Jill Bedgood created a mixed media installation, Deadly Sins/ Worldly Virtues, that explored contemporary issues as they related to society and some of the seven deadly sins. Her small bronze sculpture titled Tiara for Fashionable Causes reflected society’s need to receive recognition and acknowledgment for doing good works. The needy causes of the day must be rewarded appropriate Hollywood glamour; her tiara symbolized this need to be “crowned with power and recognition.”
Bedgood’s installation made of a hair-shaped crown of thorns mounted on a white cloth was titled Tonsure (the word means a shaved crown or patch worn by clerics, a symbol of devotion) and is similar to the famous religious icon Veronica’s Veil. Bedgood used these religious icons, like the crown of thorns and communion hosts to communicate contemporary interpretations of religious symbols. She used words with dual meaning to title her works and to explore issues that pointed to the sins of Indulge/Indulgences.

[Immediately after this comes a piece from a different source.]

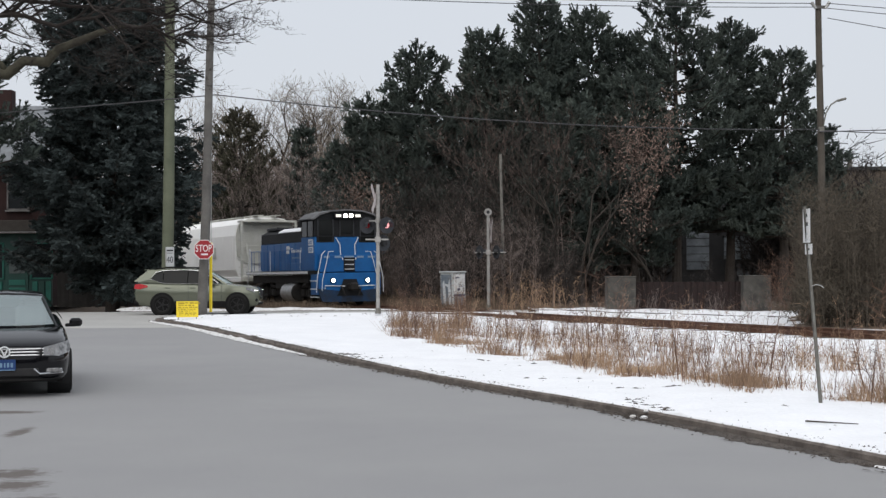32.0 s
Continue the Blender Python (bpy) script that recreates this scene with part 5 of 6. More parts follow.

Bedgood’s installations demanded the viewer’s explorations and participation in her work by compelling the viewer to look at the objects and installation arrangement carefully to gain interpretation. The objects she used in the exhibit, as well as the words, were deliberately ambiguous which enabled viewers to have multiple interpretations. In her installation pieces, Bedgood “contemplates the aberrations of human behavior and the capacity of humankind for evil.”